**SUPPLIED DATA:**
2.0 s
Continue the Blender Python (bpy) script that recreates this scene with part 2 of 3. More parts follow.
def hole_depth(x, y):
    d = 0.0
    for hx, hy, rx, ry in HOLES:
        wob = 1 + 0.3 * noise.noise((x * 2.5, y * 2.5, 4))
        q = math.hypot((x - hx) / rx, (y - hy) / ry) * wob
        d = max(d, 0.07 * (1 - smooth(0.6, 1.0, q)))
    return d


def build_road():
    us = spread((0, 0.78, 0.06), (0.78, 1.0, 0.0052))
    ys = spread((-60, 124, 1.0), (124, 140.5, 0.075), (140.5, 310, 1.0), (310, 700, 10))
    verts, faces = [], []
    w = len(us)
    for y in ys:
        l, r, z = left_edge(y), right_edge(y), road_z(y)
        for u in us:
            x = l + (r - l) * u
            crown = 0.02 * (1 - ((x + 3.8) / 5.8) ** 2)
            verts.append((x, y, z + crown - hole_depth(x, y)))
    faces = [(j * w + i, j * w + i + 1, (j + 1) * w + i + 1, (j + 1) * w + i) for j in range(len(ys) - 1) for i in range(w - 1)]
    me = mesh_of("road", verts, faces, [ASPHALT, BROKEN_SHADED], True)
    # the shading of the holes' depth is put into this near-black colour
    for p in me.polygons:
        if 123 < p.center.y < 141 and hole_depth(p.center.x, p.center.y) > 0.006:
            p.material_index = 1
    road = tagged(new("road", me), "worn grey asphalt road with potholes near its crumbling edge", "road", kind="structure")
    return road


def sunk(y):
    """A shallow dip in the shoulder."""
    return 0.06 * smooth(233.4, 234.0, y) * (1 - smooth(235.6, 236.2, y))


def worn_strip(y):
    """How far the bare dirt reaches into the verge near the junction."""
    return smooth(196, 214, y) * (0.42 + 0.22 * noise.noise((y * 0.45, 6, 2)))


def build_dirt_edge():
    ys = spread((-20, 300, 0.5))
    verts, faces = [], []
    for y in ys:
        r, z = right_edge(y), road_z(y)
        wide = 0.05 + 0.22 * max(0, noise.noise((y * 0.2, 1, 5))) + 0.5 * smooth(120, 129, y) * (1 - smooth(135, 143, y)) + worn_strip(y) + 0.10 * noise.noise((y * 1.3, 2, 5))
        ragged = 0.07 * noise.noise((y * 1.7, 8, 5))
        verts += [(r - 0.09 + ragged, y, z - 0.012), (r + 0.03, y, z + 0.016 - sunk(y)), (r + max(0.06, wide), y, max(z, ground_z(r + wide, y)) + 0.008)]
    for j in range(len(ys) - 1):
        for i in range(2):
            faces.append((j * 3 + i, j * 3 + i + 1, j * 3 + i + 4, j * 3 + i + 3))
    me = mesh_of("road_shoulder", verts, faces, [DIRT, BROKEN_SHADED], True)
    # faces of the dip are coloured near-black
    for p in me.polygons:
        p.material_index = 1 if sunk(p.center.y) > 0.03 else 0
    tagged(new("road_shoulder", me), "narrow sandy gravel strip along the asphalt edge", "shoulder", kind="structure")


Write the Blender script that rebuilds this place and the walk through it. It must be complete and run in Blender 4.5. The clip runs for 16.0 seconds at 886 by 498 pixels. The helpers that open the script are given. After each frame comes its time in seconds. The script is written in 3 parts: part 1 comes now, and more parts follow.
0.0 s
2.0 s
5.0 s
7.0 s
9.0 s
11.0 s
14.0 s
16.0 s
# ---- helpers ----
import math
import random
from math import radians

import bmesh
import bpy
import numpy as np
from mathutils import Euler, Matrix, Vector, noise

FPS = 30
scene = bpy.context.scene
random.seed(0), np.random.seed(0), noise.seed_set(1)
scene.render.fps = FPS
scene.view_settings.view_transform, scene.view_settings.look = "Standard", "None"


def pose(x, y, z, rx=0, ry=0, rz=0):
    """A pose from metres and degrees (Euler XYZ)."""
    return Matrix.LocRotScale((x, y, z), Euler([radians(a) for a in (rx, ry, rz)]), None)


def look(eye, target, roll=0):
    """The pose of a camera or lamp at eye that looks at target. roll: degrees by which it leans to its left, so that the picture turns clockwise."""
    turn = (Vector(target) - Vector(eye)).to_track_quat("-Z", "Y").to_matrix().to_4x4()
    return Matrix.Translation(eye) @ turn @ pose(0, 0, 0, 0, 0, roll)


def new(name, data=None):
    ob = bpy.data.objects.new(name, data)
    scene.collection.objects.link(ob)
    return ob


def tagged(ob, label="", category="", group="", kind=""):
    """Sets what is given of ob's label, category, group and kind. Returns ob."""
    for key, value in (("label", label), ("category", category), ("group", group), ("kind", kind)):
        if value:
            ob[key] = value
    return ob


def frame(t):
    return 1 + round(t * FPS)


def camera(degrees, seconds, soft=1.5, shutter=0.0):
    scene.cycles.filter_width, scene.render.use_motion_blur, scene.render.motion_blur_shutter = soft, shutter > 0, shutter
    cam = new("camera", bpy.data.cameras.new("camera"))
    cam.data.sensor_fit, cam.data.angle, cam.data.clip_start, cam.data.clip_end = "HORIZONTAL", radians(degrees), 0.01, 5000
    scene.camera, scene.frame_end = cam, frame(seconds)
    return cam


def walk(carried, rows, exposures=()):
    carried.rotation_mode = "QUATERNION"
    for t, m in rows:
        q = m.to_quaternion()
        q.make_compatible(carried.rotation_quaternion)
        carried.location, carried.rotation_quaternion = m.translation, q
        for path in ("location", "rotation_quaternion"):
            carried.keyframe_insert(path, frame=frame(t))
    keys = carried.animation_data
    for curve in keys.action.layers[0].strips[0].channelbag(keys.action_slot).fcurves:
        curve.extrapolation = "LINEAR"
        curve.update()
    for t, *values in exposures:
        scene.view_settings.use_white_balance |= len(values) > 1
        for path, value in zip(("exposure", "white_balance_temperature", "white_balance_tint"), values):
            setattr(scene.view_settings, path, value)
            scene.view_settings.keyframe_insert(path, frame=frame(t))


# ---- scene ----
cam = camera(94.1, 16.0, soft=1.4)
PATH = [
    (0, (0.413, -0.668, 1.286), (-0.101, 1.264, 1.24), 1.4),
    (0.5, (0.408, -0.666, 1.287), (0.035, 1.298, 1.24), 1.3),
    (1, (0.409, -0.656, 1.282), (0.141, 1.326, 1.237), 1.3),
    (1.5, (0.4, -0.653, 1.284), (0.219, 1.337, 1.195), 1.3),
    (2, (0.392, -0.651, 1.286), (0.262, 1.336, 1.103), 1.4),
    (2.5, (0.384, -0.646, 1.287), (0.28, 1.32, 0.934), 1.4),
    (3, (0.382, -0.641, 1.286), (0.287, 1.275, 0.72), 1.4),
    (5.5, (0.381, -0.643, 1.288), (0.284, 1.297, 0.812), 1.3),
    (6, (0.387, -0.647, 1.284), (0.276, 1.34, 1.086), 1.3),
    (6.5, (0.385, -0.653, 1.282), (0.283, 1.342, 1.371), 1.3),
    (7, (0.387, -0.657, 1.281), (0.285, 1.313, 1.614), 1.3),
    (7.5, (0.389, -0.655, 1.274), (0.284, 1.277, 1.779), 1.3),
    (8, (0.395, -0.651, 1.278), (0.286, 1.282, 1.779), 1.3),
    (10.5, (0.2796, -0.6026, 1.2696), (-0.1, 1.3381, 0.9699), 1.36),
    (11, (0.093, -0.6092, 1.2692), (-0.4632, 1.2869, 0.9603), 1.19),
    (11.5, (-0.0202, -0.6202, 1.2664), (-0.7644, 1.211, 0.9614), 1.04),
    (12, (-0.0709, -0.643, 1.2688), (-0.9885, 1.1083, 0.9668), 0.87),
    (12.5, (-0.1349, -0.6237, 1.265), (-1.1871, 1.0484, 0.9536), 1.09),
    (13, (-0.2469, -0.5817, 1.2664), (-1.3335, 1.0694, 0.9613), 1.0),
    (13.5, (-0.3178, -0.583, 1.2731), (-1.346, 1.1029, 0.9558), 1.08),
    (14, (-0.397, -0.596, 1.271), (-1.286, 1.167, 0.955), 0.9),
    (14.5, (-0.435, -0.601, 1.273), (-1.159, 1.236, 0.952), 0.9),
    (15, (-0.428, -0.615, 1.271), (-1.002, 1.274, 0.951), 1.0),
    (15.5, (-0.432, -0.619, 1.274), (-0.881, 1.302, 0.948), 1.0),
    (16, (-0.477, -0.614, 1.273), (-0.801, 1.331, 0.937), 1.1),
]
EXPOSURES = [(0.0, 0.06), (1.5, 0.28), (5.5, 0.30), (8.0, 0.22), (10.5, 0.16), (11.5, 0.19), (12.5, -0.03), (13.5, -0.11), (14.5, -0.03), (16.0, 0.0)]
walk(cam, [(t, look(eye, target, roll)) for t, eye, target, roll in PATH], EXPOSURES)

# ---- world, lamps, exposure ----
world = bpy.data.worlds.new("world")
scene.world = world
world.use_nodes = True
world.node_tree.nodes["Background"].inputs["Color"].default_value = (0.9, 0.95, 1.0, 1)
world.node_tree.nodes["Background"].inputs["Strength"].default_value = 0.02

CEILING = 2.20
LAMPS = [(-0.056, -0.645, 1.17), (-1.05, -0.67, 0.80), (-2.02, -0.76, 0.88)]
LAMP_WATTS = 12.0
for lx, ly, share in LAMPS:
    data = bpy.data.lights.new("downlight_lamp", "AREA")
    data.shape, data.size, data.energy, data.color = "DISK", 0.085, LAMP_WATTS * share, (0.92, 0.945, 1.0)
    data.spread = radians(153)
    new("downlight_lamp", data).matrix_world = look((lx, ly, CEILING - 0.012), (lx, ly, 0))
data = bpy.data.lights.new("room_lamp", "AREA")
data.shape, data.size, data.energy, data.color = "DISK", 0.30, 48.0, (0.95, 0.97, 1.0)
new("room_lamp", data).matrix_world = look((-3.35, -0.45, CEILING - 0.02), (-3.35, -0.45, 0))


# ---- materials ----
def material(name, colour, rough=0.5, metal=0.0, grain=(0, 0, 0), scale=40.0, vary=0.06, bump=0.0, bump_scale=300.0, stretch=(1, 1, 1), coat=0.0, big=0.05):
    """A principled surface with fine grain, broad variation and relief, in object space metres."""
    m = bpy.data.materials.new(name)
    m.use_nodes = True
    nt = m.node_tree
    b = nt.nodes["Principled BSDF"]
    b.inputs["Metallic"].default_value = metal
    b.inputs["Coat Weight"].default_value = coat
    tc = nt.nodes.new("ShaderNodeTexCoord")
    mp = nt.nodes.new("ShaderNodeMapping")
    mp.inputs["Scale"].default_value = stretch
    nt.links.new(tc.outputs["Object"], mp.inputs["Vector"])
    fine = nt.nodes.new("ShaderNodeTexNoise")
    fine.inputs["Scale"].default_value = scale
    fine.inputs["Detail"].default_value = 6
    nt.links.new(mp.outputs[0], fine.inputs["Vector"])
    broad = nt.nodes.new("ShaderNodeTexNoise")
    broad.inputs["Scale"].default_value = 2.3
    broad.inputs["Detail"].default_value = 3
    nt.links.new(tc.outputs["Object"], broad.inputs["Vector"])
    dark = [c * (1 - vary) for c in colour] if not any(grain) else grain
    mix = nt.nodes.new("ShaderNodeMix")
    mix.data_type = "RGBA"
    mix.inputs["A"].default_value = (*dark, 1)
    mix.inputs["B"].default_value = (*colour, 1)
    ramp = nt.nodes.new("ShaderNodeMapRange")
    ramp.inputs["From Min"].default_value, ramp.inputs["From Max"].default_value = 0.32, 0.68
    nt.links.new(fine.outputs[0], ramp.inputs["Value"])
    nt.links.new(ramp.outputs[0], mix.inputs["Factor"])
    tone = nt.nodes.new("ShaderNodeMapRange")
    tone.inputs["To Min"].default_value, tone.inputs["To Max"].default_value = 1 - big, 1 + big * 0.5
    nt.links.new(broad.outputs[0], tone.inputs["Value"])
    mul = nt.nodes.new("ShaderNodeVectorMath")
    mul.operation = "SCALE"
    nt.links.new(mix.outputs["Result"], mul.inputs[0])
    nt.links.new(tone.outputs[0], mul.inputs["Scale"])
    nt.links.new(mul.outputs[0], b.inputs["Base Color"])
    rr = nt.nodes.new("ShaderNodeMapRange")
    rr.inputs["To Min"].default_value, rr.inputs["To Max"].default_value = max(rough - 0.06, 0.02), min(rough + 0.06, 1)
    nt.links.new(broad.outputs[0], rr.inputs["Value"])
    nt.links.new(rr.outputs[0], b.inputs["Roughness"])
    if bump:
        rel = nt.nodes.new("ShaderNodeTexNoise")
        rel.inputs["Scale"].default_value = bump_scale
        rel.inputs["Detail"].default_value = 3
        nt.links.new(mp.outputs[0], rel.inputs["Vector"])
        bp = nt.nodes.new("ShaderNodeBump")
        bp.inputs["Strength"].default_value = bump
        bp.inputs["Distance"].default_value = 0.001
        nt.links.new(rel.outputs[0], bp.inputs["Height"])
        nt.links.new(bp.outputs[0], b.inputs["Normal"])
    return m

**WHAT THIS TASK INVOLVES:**
Output the section opening with the line that has "what is given" and closing with the line that has "for path, value". Keep both end lines and leave out the rest.

**ANSWER IN FULL:**
    """Sets what is given of ob's label, category, group and kind. Returns ob."""
    for key, value in (("label", label), ("category", category), ("group", group), ("kind", kind)):
        if value:
            ob[key] = value
    return ob


def frame(t):
    return 1 + round(t * FPS)


def camera(degrees, seconds, soft=1.5, shutter=0.0):
    scene.cycles.filter_width, scene.render.use_motion_blur, scene.render.motion_blur_shutter = soft, shutter > 0, shutter
    cam = new("camera", bpy.data.cameras.new("camera"))
    cam.data.sensor_fit, cam.data.angle, cam.data.clip_start, cam.data.clip_end = "HORIZONTAL", radians(degrees), 0.01, 5000
    scene.camera, scene.frame_end = cam, frame(seconds)
    return cam


def walk(carried, rows, exposures=()):
    carried.rotation_mode = "QUATERNION"
    for t, m in rows:
        q = m.to_quaternion()
        q.make_compatible(carried.rotation_quaternion)
        carried.location, carried.rotation_quaternion = m.translation, q
        for path in ("location", "rotation_quaternion"):
            carried.keyframe_insert(path, frame=frame(t))
    keys = carried.animation_data
    for curve in keys.action.layers[0].strips[0].channelbag(keys.action_slot).fcurves:
        curve.extrapolation = "LINEAR"
        curve.update()
    for t, *values in exposures:
        scene.view_settings.use_white_balance |= len(values) > 1
        for path, value in zip(("exposure", "white_balance_temperature", "white_balance_tint"), values):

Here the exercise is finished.